埼玉は何もないのではない…と言える理由 ひとりの女優が見た埼玉 「愛」で温かい埼玉県民が反発するとき
誕生から150年を迎える埼玉県。関東平野と秩父山地を擁する県土では、県民が長い時間をかけて文化や産業を培ってきた。そんな埼玉の魅力は何か、未来へのテーマはどこにあるのか。埼玉に育まれるとともに埼玉を育ててきた人たちに語ってもらう。
■「何もない」と言わせない 団結力で新しい波を/タレント、さいたま観光大使・村田綾さん
大好きな埼玉のことを話すのがうれしくて仕方がありません。さいたま市大宮区で生まれました。浦和実業高校在学中の15歳で芸能活動を始めた頃は、早く東京に行って有名になりたい、と思っていました。けれども「REDS WAVE」(浦和のFMラジオ局)でパーソナリティーを務めたことをきっかけに埼玉関係の仕事が増加。地元の良さ、人の温かさに引かれ、20代半ばで「埼玉に根付こう」と決めました。

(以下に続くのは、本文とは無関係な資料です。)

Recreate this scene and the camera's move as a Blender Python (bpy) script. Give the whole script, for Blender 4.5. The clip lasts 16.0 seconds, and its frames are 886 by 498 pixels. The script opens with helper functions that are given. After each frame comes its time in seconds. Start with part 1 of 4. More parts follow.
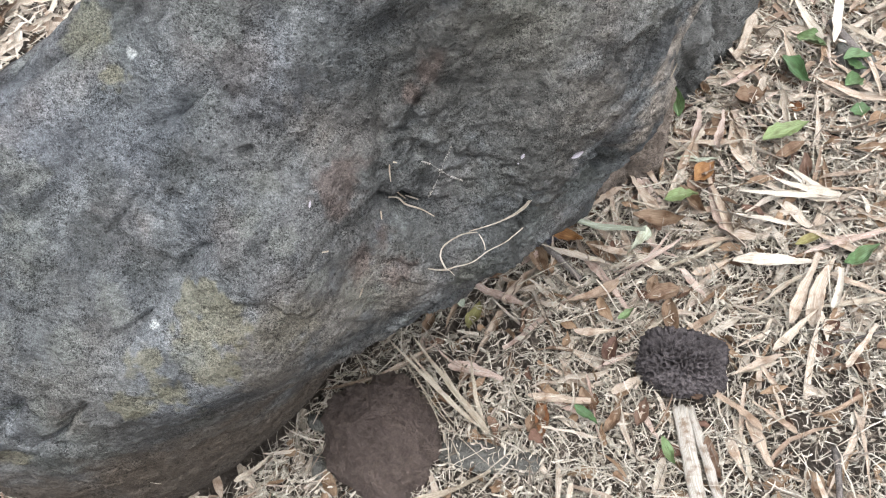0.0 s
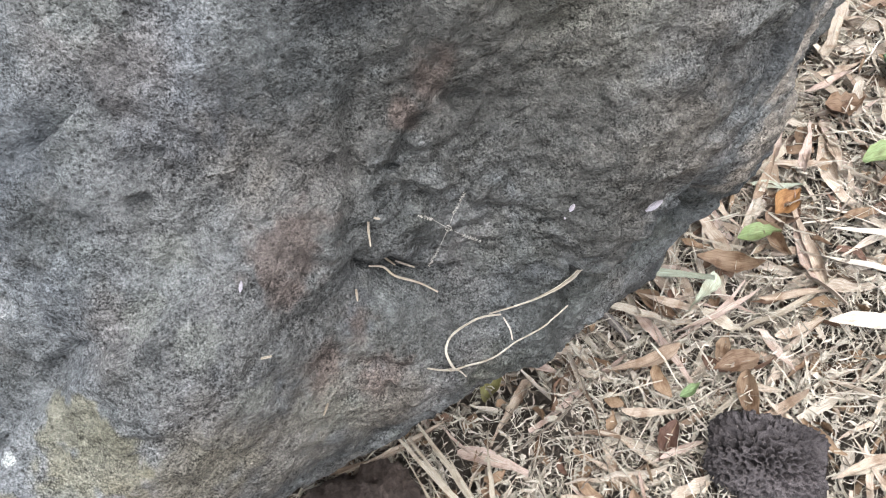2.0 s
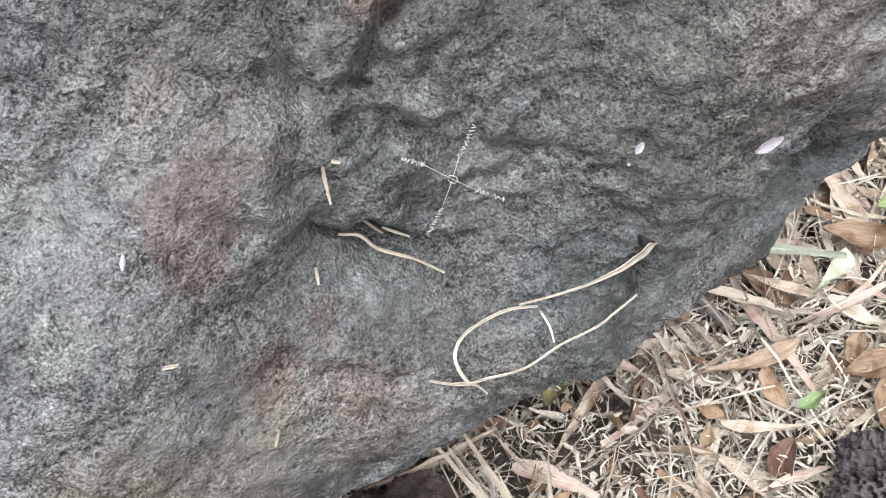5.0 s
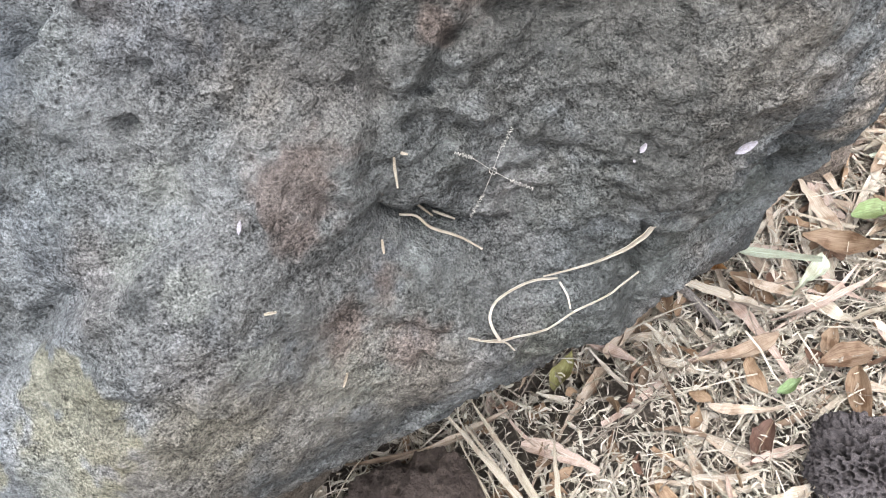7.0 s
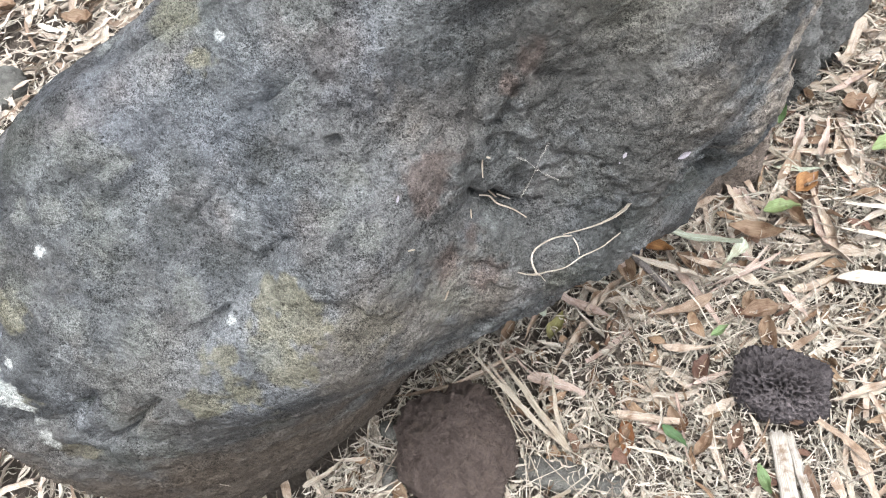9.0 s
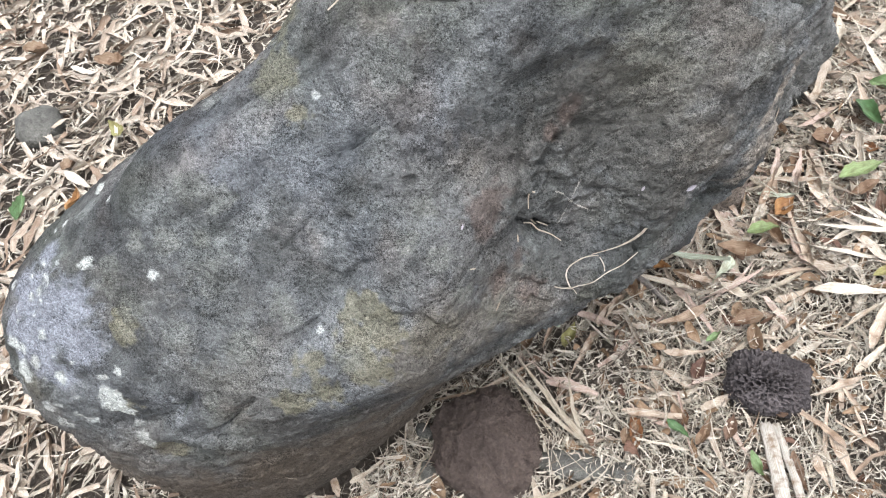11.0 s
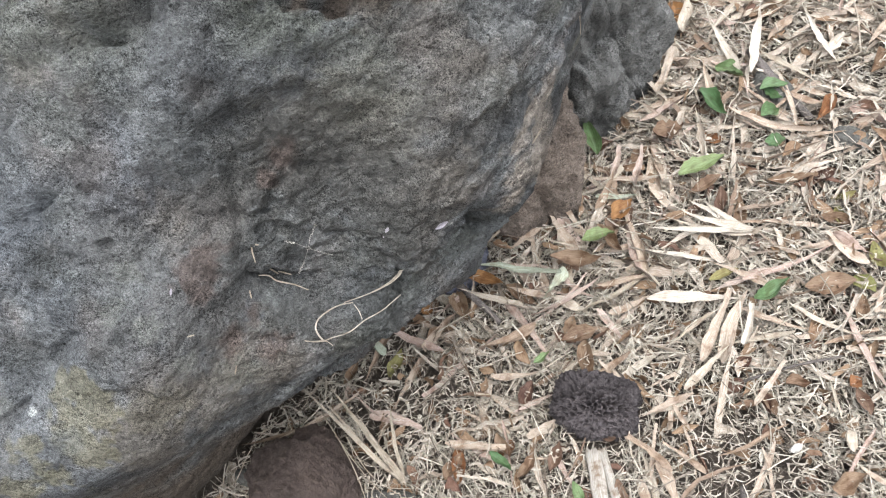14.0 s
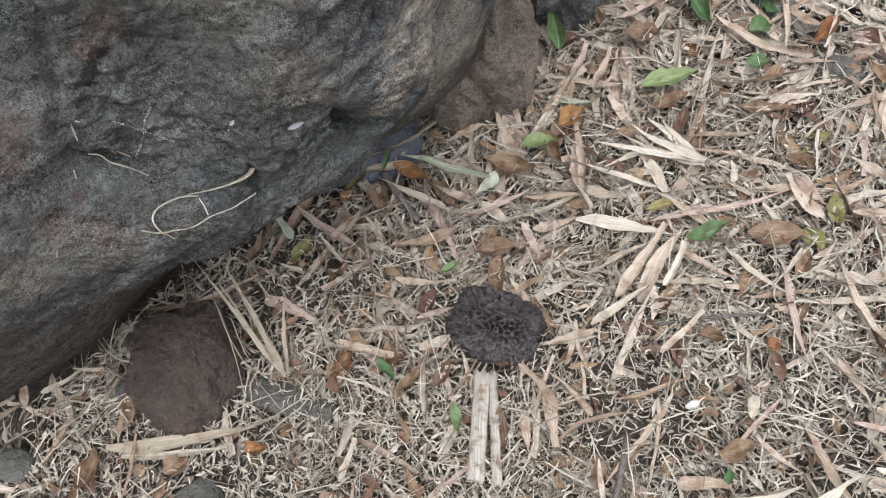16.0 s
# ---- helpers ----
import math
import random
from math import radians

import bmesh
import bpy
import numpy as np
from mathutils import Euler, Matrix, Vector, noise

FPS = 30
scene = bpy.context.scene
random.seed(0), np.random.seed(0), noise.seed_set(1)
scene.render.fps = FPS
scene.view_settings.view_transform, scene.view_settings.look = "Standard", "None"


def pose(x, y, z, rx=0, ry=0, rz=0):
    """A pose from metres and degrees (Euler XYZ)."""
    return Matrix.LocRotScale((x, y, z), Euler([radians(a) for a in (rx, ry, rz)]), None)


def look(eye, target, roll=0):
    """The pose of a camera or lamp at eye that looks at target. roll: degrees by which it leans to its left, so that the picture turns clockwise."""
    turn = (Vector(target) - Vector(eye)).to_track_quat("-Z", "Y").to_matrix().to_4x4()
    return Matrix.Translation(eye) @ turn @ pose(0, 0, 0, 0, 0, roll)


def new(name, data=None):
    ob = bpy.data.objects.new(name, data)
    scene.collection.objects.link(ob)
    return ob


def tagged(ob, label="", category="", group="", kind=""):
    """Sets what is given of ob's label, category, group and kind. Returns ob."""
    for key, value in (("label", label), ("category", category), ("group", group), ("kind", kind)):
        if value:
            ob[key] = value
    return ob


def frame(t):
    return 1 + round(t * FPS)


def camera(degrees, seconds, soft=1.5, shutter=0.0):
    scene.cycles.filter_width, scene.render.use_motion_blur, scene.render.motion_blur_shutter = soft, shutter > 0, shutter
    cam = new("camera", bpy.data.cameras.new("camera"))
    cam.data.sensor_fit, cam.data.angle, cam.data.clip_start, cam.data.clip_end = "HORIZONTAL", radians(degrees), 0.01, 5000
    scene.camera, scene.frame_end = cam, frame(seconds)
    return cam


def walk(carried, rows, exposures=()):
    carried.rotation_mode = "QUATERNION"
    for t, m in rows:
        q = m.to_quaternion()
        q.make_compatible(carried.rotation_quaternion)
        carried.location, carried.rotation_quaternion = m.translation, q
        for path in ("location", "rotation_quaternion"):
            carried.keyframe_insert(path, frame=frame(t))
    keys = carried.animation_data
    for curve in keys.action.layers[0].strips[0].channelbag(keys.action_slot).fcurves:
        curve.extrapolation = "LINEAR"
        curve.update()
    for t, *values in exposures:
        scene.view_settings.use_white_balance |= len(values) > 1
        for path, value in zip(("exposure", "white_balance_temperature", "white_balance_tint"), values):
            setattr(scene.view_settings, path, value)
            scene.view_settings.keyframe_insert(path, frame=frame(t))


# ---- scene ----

テレビや映画でいつも目にする女優になるのが私の夢。まずは県民に知っていただき、それから埼玉と一緒に全国進出しようと奮闘中です。影響力があれば、埼玉をより発信できるので。だから2018年のゆるキャラグランプリで優勝し、有名になったカパル(志木市文化スポーツ振興公社のキャラクター)は憧れです。

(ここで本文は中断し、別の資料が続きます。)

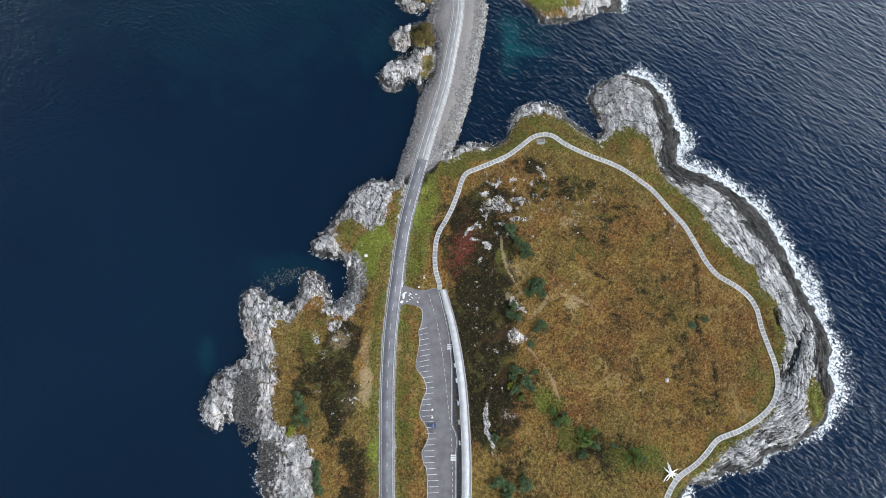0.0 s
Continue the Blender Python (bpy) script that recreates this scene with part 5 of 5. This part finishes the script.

交通の便がよくて住みやすい。少し足を伸ばせば田園が広がる。都会と田舎を同時に感じられるところもお気に入りです。県民性でいえば、浦和レッズサポーターで例えると分かりやすいのですが、一致団結する力がものすごく強い。サッカーに限らず、地元愛、商店街愛、母校愛などを持ち、応援しようと団結したときには、すごい力を発揮するのを見てきました。
けれども逆に、輪に入っていないと「あそこは違う」と反発しがち。例えばSNSで浦和をPRすると、「大宮は?」と反発され、大宮をアピールすると、「与野は? 岩槻は?」と反応がくる。同じ埼玉なのにもったいない、一緒にやればいいのにと思ってしまいます。私は観光大使として全部を広めたいです。
「埼玉には何もない」と言われているのは重々承知しています。けれど、テレビ局やラジオ局の人から「取材したいので面白い場所を教えて」と言われたとき、困ったことは一度もありません。紹介したい観光スポットや店がたくさんある魅力の詰まった県です。それなのに「何もない」のは、県内全域で店や観光がめいめい頑張っており、(代表する)一つを認めて押し上げられない、みたいな。「これが埼玉」はつくりづらいのかなと思います。だから最近はとにかく埼玉に来て、皆さんが「おいしい、すごい」を探してとPRしてます。
30、40代の社長さんで新たな試みをする人が増えています。違うジャンルでも手を組み、埼玉を盛り上げようとするのが特徴。また、店名に「埼玉」と付けたり、県産に特化したりと地元を大切にする人も多い。みんなで団結すれば、埼玉から新しいものを生み出せる。楽しみだし、私も皆さんと一緒につくりたいです。
■むらた・あや
さいたま市出身、同市在住。タレント・女優。2017年、さいたま観光大使に就任。50歳以上の県民に地域活動への参加を促す「ちいきデビューひっぱりガールズ」のリーダー、長瀞観光アンバサダー、県防犯スペシャルサポーター、恋たまキューピッド(SAITAMA出会いサポートセンター)としても活躍。34歳。